* [Exercise objective]: Which lines hold the string "seconds"? Copy every one of them.

* [Dataset extract]:
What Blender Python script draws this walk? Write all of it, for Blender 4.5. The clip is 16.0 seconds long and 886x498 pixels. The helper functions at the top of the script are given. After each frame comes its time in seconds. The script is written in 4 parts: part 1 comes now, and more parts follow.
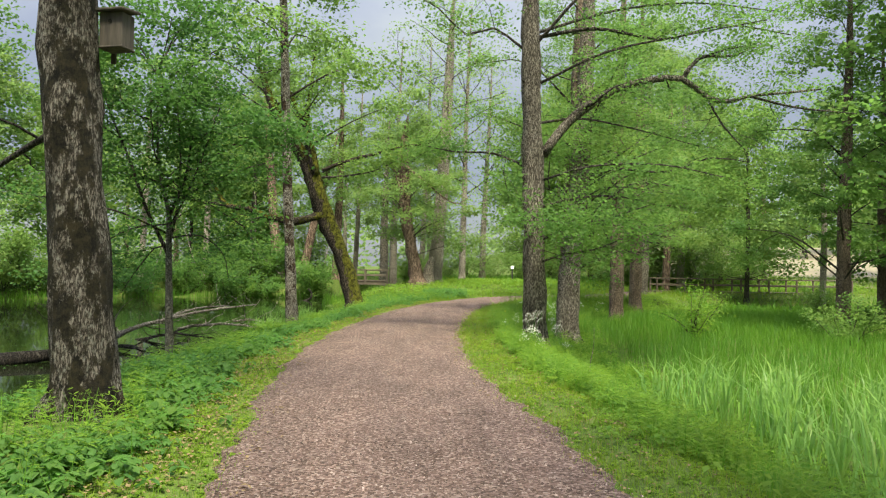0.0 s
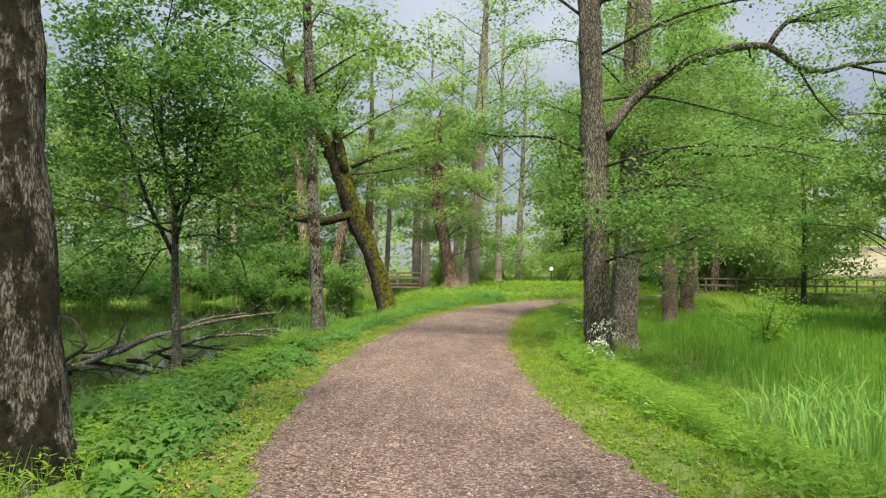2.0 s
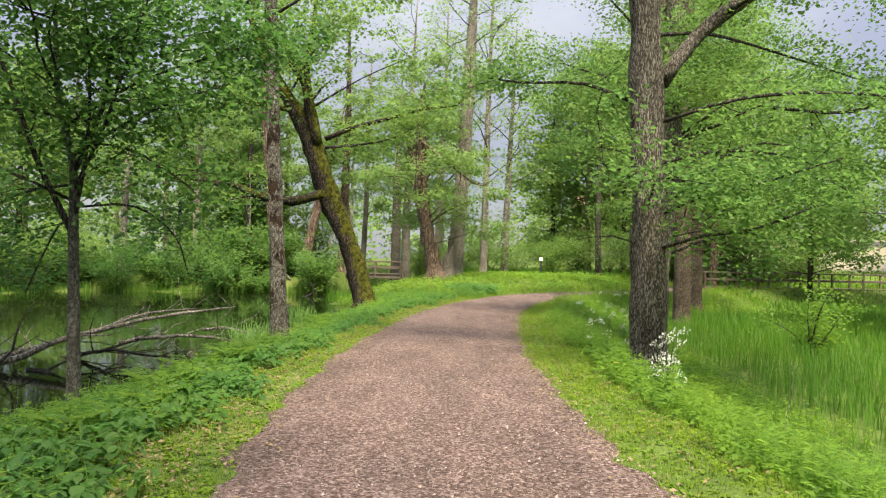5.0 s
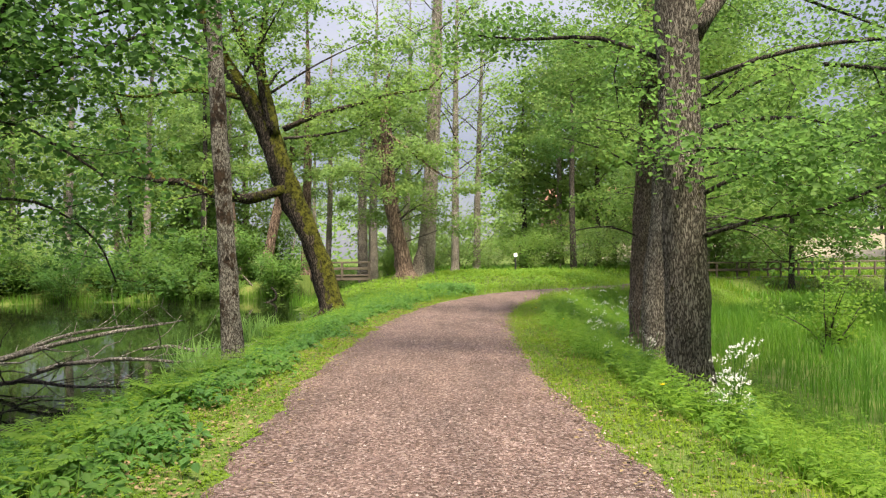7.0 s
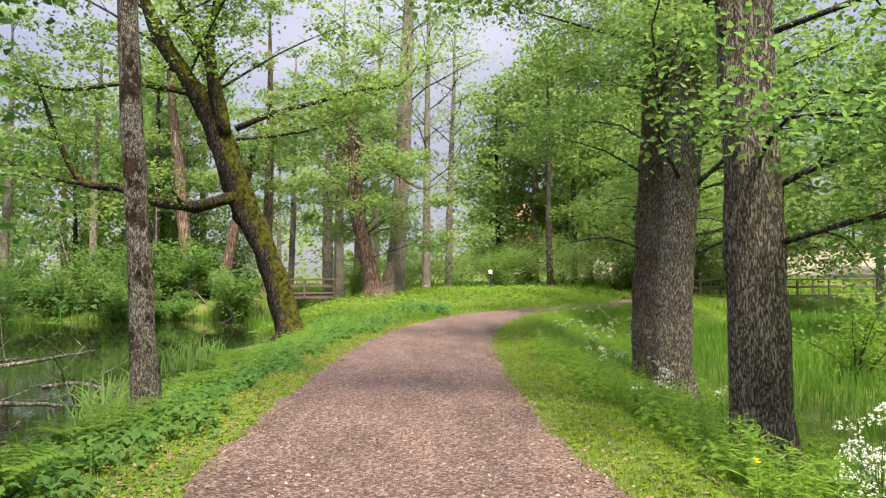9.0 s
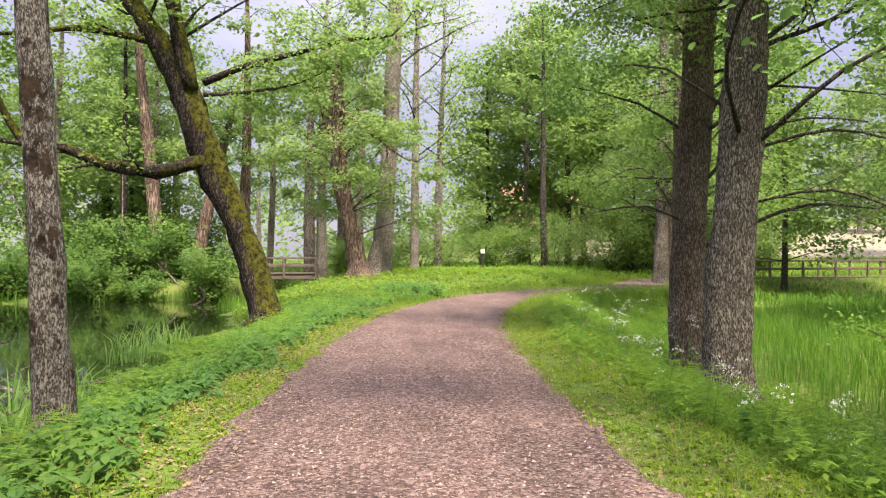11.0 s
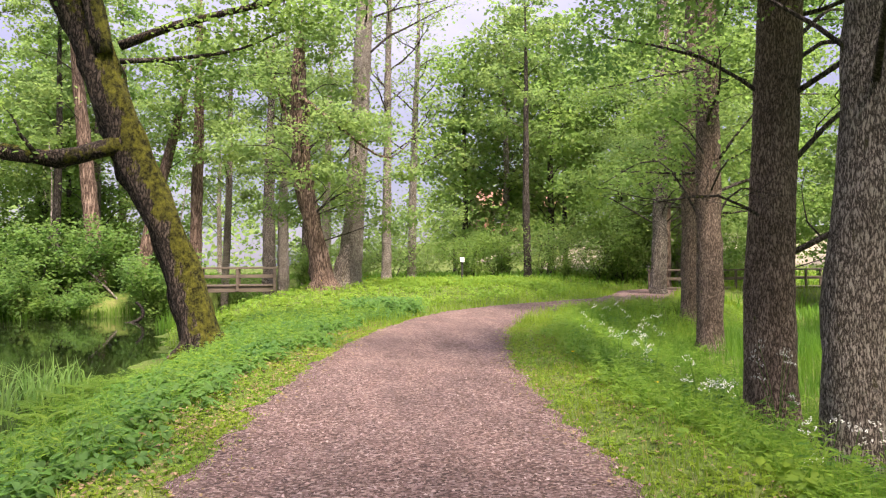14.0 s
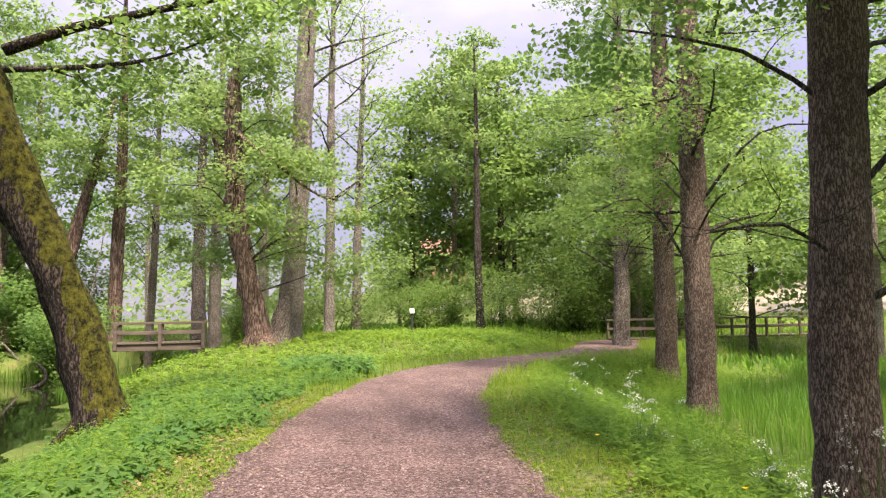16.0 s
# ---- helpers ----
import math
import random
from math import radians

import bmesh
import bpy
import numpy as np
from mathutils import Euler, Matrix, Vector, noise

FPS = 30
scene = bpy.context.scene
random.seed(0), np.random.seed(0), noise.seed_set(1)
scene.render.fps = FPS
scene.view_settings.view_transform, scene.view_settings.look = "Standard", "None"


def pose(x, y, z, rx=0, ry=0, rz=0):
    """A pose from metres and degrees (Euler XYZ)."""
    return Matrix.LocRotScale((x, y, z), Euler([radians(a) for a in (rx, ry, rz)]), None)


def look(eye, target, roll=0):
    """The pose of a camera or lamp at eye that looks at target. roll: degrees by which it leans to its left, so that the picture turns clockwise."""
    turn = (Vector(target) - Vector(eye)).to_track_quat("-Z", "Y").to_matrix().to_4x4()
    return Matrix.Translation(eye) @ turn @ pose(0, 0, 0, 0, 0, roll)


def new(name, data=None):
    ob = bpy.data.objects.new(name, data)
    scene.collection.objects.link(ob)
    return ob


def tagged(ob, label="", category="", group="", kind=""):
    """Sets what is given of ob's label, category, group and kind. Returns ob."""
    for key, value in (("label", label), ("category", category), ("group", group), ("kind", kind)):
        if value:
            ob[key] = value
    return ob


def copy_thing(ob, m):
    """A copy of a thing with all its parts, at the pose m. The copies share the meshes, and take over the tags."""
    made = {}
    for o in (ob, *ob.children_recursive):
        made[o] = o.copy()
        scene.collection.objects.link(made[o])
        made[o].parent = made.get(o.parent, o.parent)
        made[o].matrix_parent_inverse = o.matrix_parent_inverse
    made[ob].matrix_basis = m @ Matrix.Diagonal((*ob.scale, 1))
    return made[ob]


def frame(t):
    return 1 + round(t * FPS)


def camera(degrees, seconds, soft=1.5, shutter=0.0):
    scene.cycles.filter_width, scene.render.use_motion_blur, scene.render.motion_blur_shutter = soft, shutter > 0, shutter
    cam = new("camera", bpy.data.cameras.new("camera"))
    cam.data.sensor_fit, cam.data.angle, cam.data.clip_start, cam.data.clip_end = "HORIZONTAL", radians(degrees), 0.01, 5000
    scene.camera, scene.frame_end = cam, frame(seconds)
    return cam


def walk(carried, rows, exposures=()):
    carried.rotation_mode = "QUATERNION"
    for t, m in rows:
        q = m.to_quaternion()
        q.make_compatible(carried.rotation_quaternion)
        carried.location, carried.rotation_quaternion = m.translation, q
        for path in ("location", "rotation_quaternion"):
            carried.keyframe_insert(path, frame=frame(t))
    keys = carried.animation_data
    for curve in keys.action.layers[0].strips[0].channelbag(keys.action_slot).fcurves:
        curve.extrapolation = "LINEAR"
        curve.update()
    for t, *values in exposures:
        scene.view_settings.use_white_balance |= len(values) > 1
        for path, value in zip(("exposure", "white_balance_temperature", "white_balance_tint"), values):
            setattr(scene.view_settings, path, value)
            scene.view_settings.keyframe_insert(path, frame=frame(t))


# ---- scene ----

* [Result of this task]:
What Blender Python script draws this walk? Write all of it, for Blender 4.5. The clip is 16.0 seconds long and 886x498 pixels. The helper functions at the top of the script are given. After each frame comes its time in seconds. The script is written in 4 parts: part 1 comes now, and more parts follow.
def camera(degrees, seconds, soft=1.5, shutter=0.0):
    scene.camera, scene.frame_end = cam, frame(seconds)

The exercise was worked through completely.